- Born: March 23, 1916 Budapest, Austria-Hungary
- Died: December 6, 2017 (aged 101)
- Occupation: Endocrinologist
- Spouse: Sidney Roberts ​(died 2016)​
- Awards: Guggenheim Fellowship (1956)

Academic background
- Alma mater: Hunter College; University of Minnesota; ;
- Thesis: Studies on Methods of Chemical Assay of Estrogenic Substances and the Physiological Problem of Steroid Metabolism (1942)
- Doctoral advisor: George O. Burr

Academic work
- Discipline: Endocrinology
- Institutions: Yale University School of Medicine; UCLA School of Medicine; ;

= Clara M. Szego =

American endocrinologist (1916–2017)

Clara Marian Szego (March 23, 1916 – December 6, 2017) was an American endocrinologist. A 1956 Guggenheim Fellow, she specialized in steroid hormones and in estrogen in gynecologic tissue. She was also a professor at University of California, Los Angeles, where she was the founding chair of their Department of Physiological Chemistry.

==Biography==
===Early life and career===
Clara Marian Szego was born on March 23, 1916, in Budapest. She and her parents (who worked as teachers back in Hungary) emigrated to the United States in the early-1920s, and she lived in Gravesend, Brooklyn, during her youth. While in eighth grade, she won third place at the 1929 Chamber of Commerce of the State of New York essay contest.

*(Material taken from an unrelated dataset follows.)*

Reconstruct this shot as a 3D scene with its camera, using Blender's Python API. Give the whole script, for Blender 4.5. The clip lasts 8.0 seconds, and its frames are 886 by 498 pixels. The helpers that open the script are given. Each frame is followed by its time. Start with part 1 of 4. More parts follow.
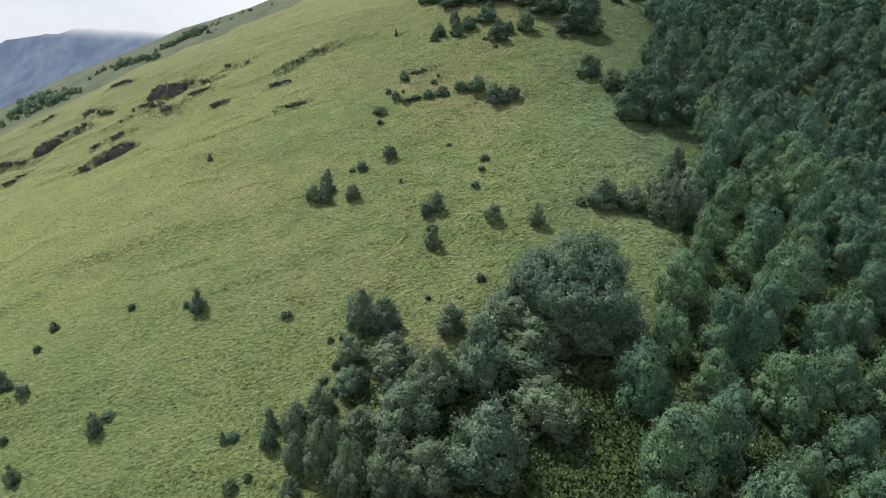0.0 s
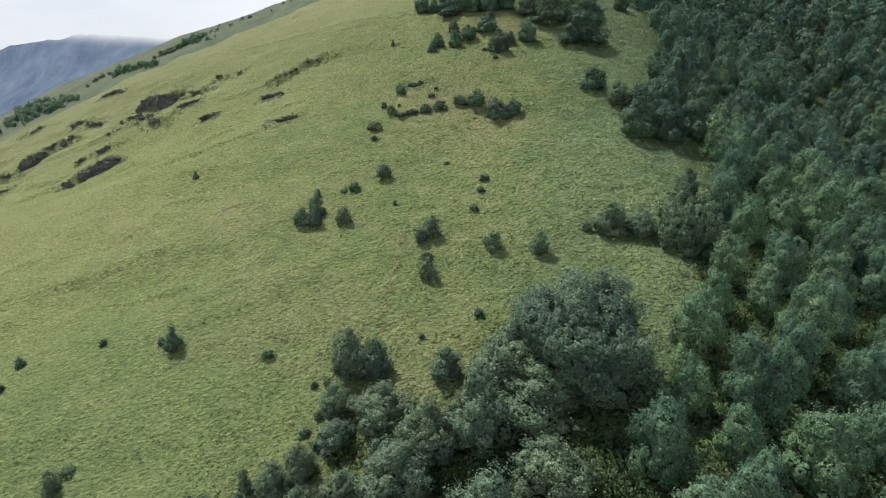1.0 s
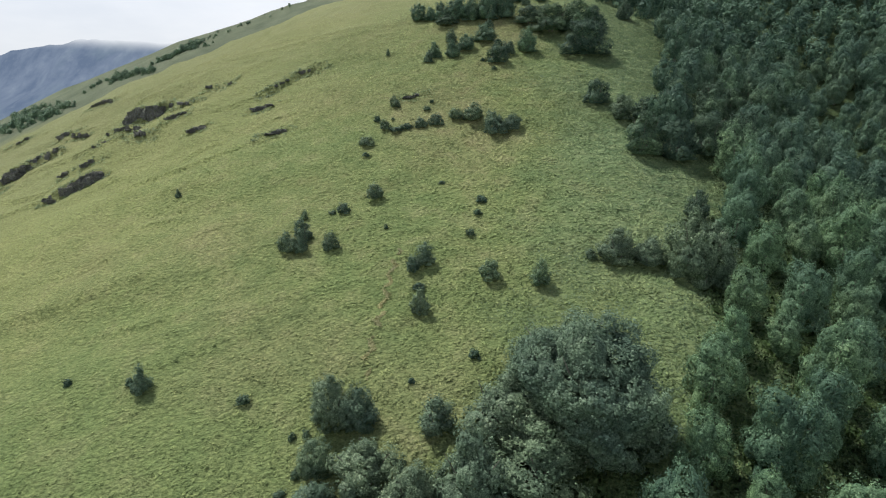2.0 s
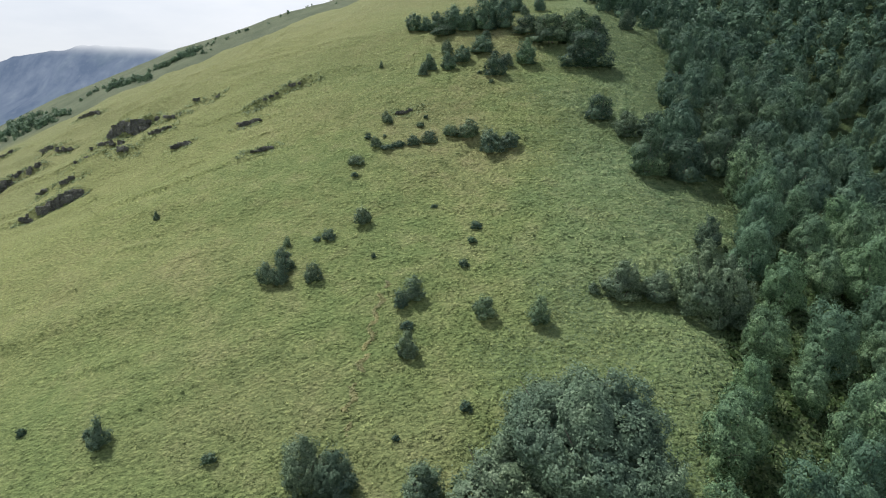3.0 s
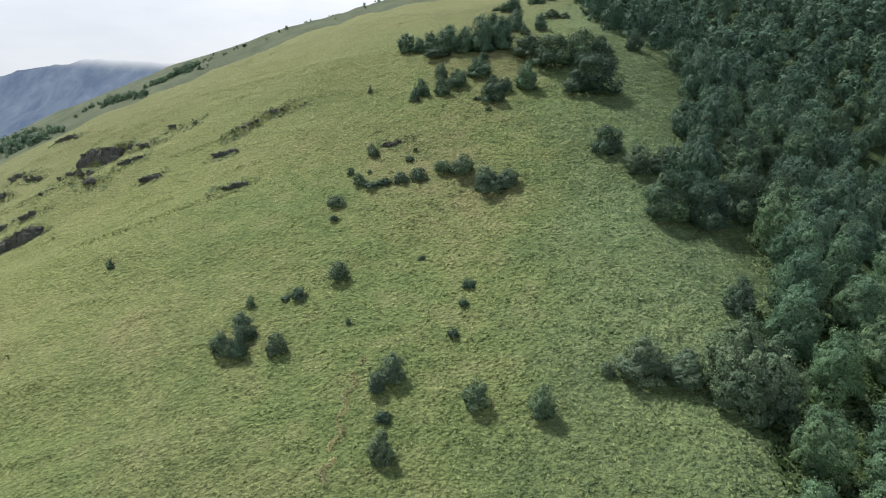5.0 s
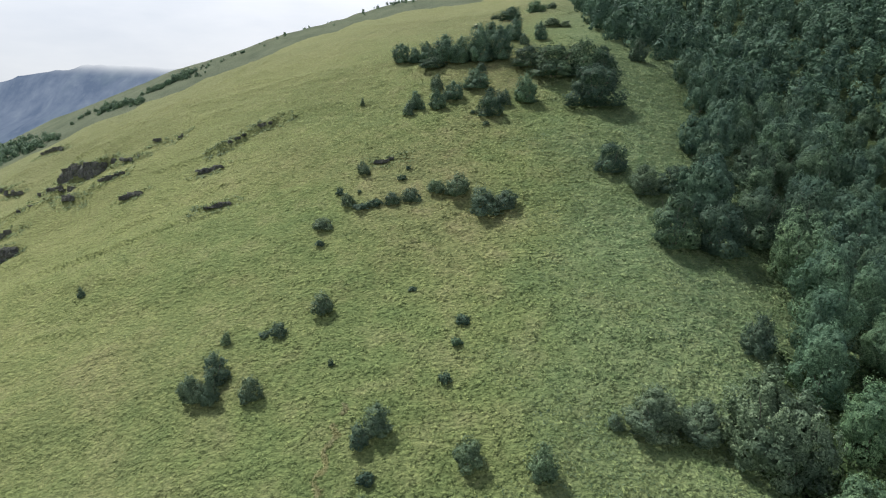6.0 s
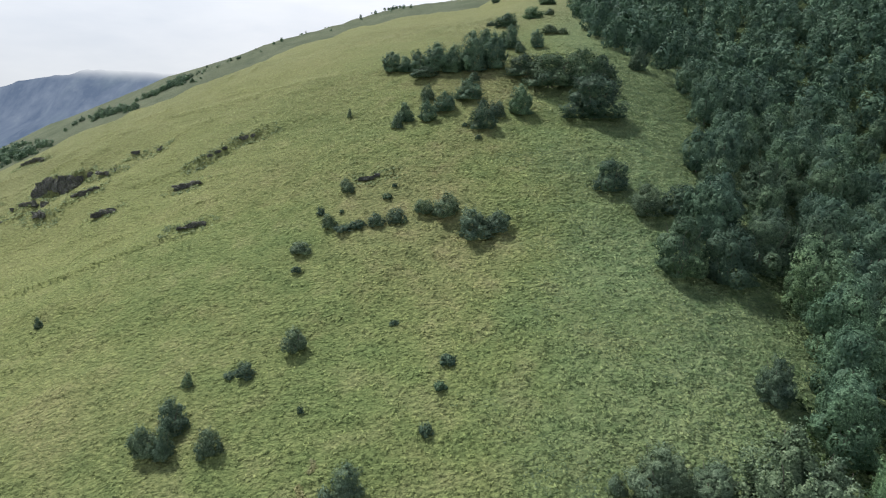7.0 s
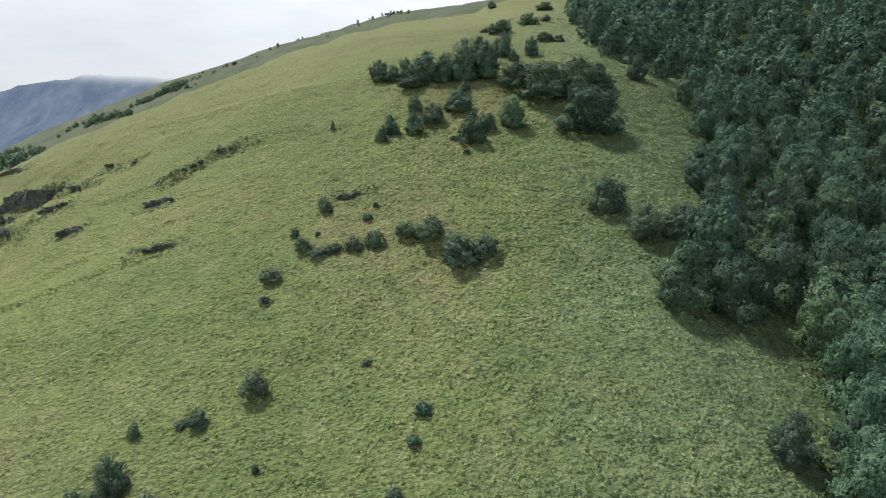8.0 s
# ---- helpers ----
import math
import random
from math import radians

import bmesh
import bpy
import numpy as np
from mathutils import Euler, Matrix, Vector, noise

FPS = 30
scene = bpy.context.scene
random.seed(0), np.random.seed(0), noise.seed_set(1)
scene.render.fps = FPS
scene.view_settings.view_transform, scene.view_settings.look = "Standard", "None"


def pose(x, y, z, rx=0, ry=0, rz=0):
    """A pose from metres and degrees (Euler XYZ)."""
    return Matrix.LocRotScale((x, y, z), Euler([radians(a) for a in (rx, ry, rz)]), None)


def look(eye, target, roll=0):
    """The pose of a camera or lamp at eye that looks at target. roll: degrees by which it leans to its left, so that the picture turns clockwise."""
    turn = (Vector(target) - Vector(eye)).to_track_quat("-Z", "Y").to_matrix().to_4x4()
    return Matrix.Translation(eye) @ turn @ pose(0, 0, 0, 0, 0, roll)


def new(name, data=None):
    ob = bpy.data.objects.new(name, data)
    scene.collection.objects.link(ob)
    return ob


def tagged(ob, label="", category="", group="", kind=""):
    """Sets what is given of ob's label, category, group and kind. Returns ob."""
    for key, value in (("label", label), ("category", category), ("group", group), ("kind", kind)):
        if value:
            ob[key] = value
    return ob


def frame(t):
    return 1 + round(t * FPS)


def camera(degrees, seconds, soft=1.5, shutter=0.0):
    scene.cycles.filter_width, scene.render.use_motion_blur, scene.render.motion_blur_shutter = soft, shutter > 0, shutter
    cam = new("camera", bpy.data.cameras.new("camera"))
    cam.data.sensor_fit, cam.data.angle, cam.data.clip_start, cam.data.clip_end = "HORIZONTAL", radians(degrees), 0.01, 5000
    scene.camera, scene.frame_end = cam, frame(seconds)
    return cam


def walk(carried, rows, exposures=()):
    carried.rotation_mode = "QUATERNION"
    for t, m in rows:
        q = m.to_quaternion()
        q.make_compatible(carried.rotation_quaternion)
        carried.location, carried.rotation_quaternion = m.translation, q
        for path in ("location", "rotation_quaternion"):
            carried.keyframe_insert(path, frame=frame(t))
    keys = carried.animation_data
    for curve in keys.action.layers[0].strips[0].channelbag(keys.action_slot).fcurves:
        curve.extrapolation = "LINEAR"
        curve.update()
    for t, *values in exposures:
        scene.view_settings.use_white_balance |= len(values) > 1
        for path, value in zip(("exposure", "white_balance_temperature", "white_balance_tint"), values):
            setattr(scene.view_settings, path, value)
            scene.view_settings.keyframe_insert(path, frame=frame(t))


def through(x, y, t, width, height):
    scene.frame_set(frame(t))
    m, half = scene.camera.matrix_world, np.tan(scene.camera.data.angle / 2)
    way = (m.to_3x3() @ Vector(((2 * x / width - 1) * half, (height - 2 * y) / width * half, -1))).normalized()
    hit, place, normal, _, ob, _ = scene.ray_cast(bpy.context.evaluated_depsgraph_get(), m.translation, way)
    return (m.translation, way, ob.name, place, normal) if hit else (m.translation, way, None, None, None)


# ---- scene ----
cam = camera(77.0, 8.0, soft=1.1)
# seconds, x, y, z, pitch, roll, yaw
ROWS = [
    (0.0, 0.000, 0.000, 40.000, -17.000, 0.000, 0.000),
    (0.5, 0.278, 2.323, 40.589, -16.767, -0.010, 0.053),
    (1.0, 0.525, 4.826, 41.223, -16.504, -0.010, 0.115),
    (1.5, 0.824, 7.117, 41.804, -16.270, -0.012, 0.155),
    (3.0, 2.135, 14.408, 43.834, -15.553, -0.016, 0.242),
    (3.5, 2.520, 16.675, 44.417, -15.172, -0.020, 0.296),
    (4.0, 2.850, 19.076, 44.998, -14.888, -0.030, 0.333),
    (4.5, 3.169, 21.310, 45.562, -14.632, -0.060, 0.387),
    (6.0, 4.191, 28.216, 47.535, -13.880, -0.120, 0.457),
    (6.5, 4.713, 30.554, 48.068, -13.678, -0.130, 0.439),
    (7.0, 5.469, 33.085, 48.640, -13.435, -0.120, 0.420),
    (7.5, 6.289, 35.465, 49.169, -13.245, -0.115, 0.415),
    (8.0, 7.163, 38.024, 49.703, -12.988, -0.100, 0.406),
]
walk(cam, [(t, pose(x, y, z, 90 + pitch, -roll, yaw)) for t, x, y, z, pitch, roll, yaw in ROWS],
     exposures=[(0.0, 0.0), (4.0, 0.0), (8.0, -0.08)])

# ---- light: thin bright cloud, hazy sun ahead and to the left ----
SUN_AZ, SUN_EL = -52.0, 59.0      # degrees from +y towards +x, and above the horizon
SUN_POWER, SUN_ANGLE = 5.0, 1.5
CLOUD, SKY_STRENGTH = 10.2, 0.1

world = bpy.data.worlds.new("world")
scene.world = world
world.use_nodes = True
wt = world.node_tree
wt.nodes.clear()
w_out = wt.nodes.new("ShaderNodeOutputWorld")
w_bg = wt.nodes.new("ShaderNodeBackground")
w_sky = wt.nodes.new("ShaderNodeTexSky")
w_sky.sky_type = "NISHITA"
w_sky.sun_disc = False
w_sky.sun_elevation = radians(SUN_EL)
w_sky.sun_rotation = radians(SUN_AZ)
w_sky.altitude = 1800
w_geo = wt.nodes.new("ShaderNodeTexCoord")
w_map = wt.nodes.new("ShaderNodeMapping")
w_map.inputs["Scale"].default_value = (2.0, 2.0, 7.0)
w_noise = wt.nodes.new("ShaderNodeTexNoise")
w_noise.inputs["Scale"].default_value = 1.3
w_noise.inputs["Detail"].default_value = 6
w_noise.inputs["Roughness"].default_value = 0.55
w_ramp = wt.nodes.new("ShaderNodeValToRGB")
w_ramp.color_ramp.elements[0].position = 0.30
w_ramp.color_ramp.elements[0].color = (0.79, 0.84, 0.92, 1)
w_ramp.color_ramp.elements[1].position = 0.68
w_ramp.color_ramp.elements[1].color = (1.03, 1.05, 1.09, 1)
w_gain = wt.nodes.new("ShaderNodeVectorMath")
w_gain.operation = "SCALE"
w_mix = wt.nodes.new("ShaderNodeMix")
w_mix.data_type = "RGBA"
w_sep = wt.nodes.new("ShaderNodeSeparateXYZ")
w_open = wt.nodes.new("ShaderNodeMapRange")     # the cloud bank thins overhead
w_open.interpolation_type = "SMOOTHSTEP"
for key, value in (("From Min", 0.15), ("From Max", 0.95), ("To Min", 0.92), ("To Max", 0.2)):
    w_open.inputs[key].default_value = value
w_bank = wt.nodes.new("ShaderNodeMapRange")     # greyer at the foot of the cloud bank
w_bank.interpolation_type = "SMOOTHSTEP"
for key, value in (("From Min", 0.02), ("From Max", 0.22), ("To Min", 0.84 * CLOUD), ("To Max", 1.1 * CLOUD)):
    w_bank.inputs[key].default_value = value
wt.links.new(w_sep.outputs["Z"], w_bank.inputs["Value"])
wt.links.new(w_bank.outputs["Result"], w_gain.inputs["Scale"])
wt.links.new(w_geo.outputs["Generated"], w_sep.inputs["Vector"])
wt.links.new(w_sep.outputs["Z"], w_open.inputs["Value"])
wt.links.new(w_open.outputs["Result"], w_mix.inputs["Factor"])
wt.links.new(w_geo.outputs["Generated"], w_map.inputs["Vector"])
wt.links.new(w_map.outputs["Vector"], w_noise.inputs["Vector"])
wt.links.new(w_noise.outputs["Fac"], w_ramp.inputs["Fac"])
wt.links.new(w_ramp.outputs["Color"], w_gain.inputs[0])
wt.links.new(w_sky.outputs["Color"], w_mix.inputs["A"])
wt.links.new(w_gain.outputs["Vector"], w_mix.inputs["B"])
wt.links.new(w_mix.outputs["Result"], w_bg.inputs["Color"])
w_bg.inputs["Strength"].default_value = SKY_STRENGTH
wt.links.new(w_bg.outputs["Background"], w_out.inputs["Surface"])

sun = new("sun", bpy.data.lights.new("sun", "SUN"))
sun.data.energy = SUN_POWER
sun.data.angle = radians(SUN_ANGLE)
sun.data.color = (1.0, 0.96, 0.90)
_a, _e = radians(SUN_AZ), radians(SUN_EL)
SUN_WAY = Vector((math.sin(_a) * math.cos(_e), math.cos(_a) * math.cos(_e), math.sin(_e)))
sun.matrix_world = look(SUN_WAY * 300, (0, 0, 0))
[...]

Szego attended Hunter College, where she was part of Phi Beta Kappa and obtained a BA in 1937. She later moved to the University of Minnesota, where she was part of Leo T. Samuels' laboratory and obtained her MS in 1939 and PhD in 1942. Her doctoral dissertation Studies on Methods of Chemical Assay of Estrogenic Substances and the Physiological Problem of Steroid Metabolism was supervised by George O. Burr. After holding several research positions at the Minnesota Medical Foundation and National Bureau of Standards, she was a postdoctoral fellow at Worcester Foundation for Experimental Biology from 1946 to 1947, working under Gregory G. Pincus.

===Academic career===
From 1947 to 1948, Szego worked as a physiological chemistry instructor at Yale University School of Medicine, where her mentor was Abraham White. In 1948, she joined the University of California, Los Angeles as the first chair of the Department of Physiological Chemistry. Originally a research associate, she was promoted to associate professor in 1949 and associate professor in 1955. She eventually became a full professor, retiring as professor emeritus, closing her UCLA lab in 1985. She also chaired the Endocrine Society Awards Committee.

Szego's scientific work specialized in steroid hormones and in estrogen in gynecologic tissue, with her lab making several discoveries in the field. Her work often intersected with oncology, particularly in relation to the causes of breast cancer and gynaeological cancer. However, her work on membrane estrogen receptors did not receive as much attention in the academic sphere as that on hormone-induced gene transcription. She developed screening tests for at-risk individuals for in utero exposure from diethylstilbestrol, having successfully advocated to ban that chemical's use as a feed additive.

Szego and her husband won the 1953 Ciba Foundation Award. In 1956, she was awarded a Guggenheim Fellowship for "studies of the primary mechanisms of steroid hormone action". She gave the 1974 Pincus Memorial Lecture. She also received a Los Angeles Woman of the Year Citation. Richard J. Pietras called her "one of the leading pioneers of steroid hormone actions in health and disease", noting "her impact on the fields of endocrinology and steroid hormone action was profound, and the full ramifications and clinical benefits of her work remain to be realized in cardiovascular, neurological, metabolic-endocrine and oncologic diseases".

===Personal life and death===
Szego was married to Sidney Roberts, a fellow graduate student at UMinn, until his death in 2016. She advocated for the inclusion of women in science, including nationally. Following her retirement, she wrote volumes of poetry under the pen name Marian Steele, with one poem published in JAMA.

Szego died on December 6, 2017, aged 101. She and her husband bequeathed $10.5 million to UCLA for scholarships, as well as a $1.5 million chair in molecular and cellular endocrinology at the medical school.